Le Tribunal administratif fédéral confirme cette décision dans un arrêt du 3 juillet 2018 (A-3150/2016, commenté par Sarah Bechaalany, cdbf.ch/1016) :

  1. En tant qu’ancien prévenu, le premier recourant aurait dû faire valoir ses prétentions par la voie de la procédure pénale (art. 429 ss CPP). Le TAF transmet sa demande au TPF.
  2. En tant qu’ancien membre du conseil d’administration, le second recourant pouvait, contrairement à un actionnaire ordinaire, préserver lui-même ses intérêts financiers. Il échappe ainsi à la protection conférée par la LB et la norme protectrice (Schutznorm) de l’art. 23quarter aLB.

Un an plus tard, le TF se prononce sur le recours des deux actionnaires :

Il annule dans un premier temps la transmission au TPF de la demande du directeur. En l’absence d’exception et de disposition légale contraire, c’est la règle de base du droit intertemporel qui prévaut : une loi s’applique aux faits survenus durant sa période de validité (à ce sujet, cf. Milena Pirek, L’application du droit public dans le temps : la question du changement de loi, th. Fribourg, Genève/Zurich/Bâle 2018, N 471 ss). En l’espèce, les faits se sont produits bien avant l’entrée en vigueur du CPP le 1er janvier 2011, de sorte que les demandes en dommages-intérêts des deux actionnaires sont régies par la LRCF.

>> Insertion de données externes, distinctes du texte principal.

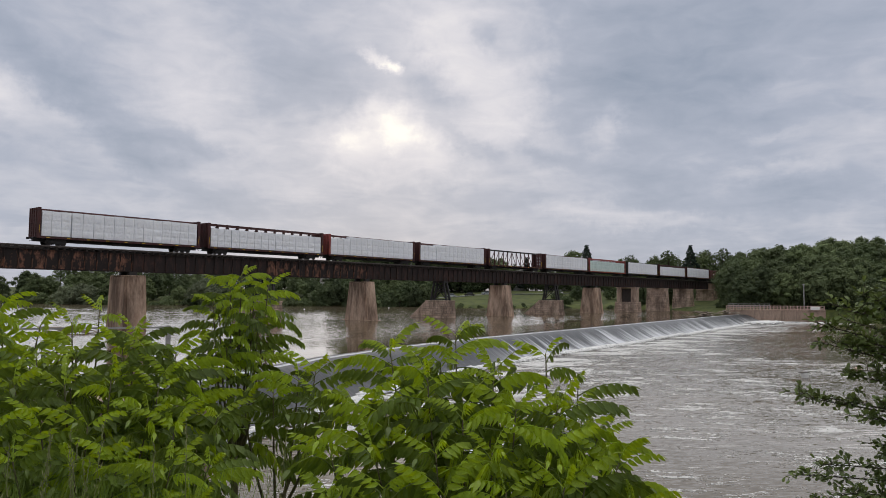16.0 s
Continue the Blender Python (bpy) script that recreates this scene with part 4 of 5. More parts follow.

Dans un second temps, le TF rappelle que les règles générales de la responsabilité prévoient uniquement la réparation des atteintes directes au patrimoine. En droit des sociétés, on distingue les dommages directs et indirects en fonction de la masse patrimoniale frappée : une baisse de valeur des actions affecte directement une société (« unmittelbarer Schaden der Gesellschaft  »), mais touche ses actionnaires par ricochet seulement, en tant qu’ils détiennent des participations dans la société lésée (« als Anteilseigner der direkt geschädigten Gesellschaft »). Il en découle que les deux associés se prévalent d’un dommage indirect, dont le droit suisse exclut la réparation.

Faute de préjudice susceptible d’indemnisation, le TF rejette le recours. Ce résultat ne peut guère surprendre : réduire la responsabilité de la Confédération et de ses entités figure au rang des principes du gouvernement d’entreprise de la Confédération (cf. Rapport du 13 septembre 2006 sur l’externalisation et la gestion de tâches de la Confédération, FF 2006 7799 ss, p. 7838 ss, principe no 11). Cette politique a depuis été concrétisée notamment aux art. 19 LFINMA et 64 LPP, qui introduisent la condition de « violation d’un devoir essentiel de fonction ». Le Conseil fédéral a estimé qu’une responsabilité plus large augmenterait les taxes de surveillance pour les assujettis et durcirait la surveillance des autorités. Dans un cas concret, l’analyse de chacune des conditions de la responsabilité de l’État se heurte à ce choix politique.